[Information provided]
'''

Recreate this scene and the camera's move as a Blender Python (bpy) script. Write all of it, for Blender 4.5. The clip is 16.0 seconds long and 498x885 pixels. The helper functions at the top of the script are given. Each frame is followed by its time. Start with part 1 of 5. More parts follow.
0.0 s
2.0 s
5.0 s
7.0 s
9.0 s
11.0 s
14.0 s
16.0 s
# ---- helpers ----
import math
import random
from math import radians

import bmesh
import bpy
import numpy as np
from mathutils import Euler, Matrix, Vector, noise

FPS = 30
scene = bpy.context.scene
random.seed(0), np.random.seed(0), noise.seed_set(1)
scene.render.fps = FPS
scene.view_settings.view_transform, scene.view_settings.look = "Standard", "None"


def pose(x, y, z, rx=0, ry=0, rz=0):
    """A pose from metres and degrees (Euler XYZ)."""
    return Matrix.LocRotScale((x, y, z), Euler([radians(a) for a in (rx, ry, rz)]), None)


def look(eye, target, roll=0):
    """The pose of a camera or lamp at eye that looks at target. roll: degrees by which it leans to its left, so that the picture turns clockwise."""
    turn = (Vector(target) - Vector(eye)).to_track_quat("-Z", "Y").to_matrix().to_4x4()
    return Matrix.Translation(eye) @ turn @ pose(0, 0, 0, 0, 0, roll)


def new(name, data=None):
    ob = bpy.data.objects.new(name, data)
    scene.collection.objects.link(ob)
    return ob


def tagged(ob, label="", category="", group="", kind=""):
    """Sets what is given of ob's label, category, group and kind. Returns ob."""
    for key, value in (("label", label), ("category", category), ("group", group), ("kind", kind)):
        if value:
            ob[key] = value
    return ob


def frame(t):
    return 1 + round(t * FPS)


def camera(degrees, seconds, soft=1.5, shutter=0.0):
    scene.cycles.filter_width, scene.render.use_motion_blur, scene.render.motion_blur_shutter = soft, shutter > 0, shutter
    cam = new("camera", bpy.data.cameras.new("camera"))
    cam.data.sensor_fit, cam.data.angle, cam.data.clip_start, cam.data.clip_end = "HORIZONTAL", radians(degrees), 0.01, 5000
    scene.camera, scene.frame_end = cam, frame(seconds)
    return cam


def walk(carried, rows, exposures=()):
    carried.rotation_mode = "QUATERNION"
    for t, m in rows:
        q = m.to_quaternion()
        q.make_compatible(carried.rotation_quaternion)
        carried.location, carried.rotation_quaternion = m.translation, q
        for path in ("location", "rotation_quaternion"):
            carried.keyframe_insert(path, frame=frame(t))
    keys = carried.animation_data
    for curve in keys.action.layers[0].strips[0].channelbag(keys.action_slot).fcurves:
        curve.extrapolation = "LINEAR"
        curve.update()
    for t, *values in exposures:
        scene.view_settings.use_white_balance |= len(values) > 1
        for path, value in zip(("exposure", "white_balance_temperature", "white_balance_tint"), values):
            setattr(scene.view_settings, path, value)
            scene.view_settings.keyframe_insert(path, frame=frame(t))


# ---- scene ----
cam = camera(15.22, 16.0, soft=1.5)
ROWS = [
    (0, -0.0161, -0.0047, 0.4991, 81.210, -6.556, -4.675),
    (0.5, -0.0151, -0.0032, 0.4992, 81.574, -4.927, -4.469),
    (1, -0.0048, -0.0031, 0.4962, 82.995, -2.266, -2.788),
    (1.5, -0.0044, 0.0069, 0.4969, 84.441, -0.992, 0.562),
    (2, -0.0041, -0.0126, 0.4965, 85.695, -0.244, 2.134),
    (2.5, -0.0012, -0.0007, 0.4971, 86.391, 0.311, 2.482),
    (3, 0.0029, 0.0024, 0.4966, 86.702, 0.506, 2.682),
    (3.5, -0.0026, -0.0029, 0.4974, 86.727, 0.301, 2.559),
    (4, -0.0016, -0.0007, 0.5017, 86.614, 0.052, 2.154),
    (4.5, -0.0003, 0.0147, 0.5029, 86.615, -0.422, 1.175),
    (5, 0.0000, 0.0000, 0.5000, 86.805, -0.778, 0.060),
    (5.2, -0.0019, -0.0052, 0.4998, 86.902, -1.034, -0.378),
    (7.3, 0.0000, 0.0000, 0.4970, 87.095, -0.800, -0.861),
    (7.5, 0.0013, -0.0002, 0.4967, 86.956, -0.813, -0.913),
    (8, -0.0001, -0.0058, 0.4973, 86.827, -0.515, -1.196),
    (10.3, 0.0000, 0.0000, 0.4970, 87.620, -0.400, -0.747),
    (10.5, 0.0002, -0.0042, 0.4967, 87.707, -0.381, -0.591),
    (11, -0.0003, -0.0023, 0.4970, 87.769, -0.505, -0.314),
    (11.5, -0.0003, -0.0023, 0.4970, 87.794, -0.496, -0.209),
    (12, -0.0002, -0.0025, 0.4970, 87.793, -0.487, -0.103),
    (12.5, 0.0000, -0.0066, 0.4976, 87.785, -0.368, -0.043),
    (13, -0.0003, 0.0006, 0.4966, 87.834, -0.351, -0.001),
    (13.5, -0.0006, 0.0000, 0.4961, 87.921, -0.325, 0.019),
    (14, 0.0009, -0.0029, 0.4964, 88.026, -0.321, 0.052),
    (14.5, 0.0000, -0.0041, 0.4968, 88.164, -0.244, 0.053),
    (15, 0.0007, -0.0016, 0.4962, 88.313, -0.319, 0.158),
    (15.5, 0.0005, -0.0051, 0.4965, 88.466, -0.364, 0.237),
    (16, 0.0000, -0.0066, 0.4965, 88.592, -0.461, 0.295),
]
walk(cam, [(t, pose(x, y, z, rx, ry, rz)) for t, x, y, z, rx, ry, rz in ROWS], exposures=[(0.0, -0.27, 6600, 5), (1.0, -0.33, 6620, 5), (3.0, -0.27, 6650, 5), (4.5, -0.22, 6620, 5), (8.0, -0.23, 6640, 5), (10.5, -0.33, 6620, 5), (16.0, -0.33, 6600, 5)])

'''
'''

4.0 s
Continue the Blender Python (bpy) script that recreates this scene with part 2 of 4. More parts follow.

'''

[Work to complete]
Reproduce word for word the material above, beginning with the line that contains "keys = carried.animation_data" and ending with the line that contains "scene.view_settings.use_white_balance |= len(values)".

[Answer below]
    keys = carried.animation_data
    for curve in keys.action.layers[0].strips[0].channelbag(keys.action_slot).fcurves:
        curve.extrapolation = "LINEAR"
        curve.update()
    for t, *values in exposures:
        scene.view_settings.use_white_balance |= len(values) > 1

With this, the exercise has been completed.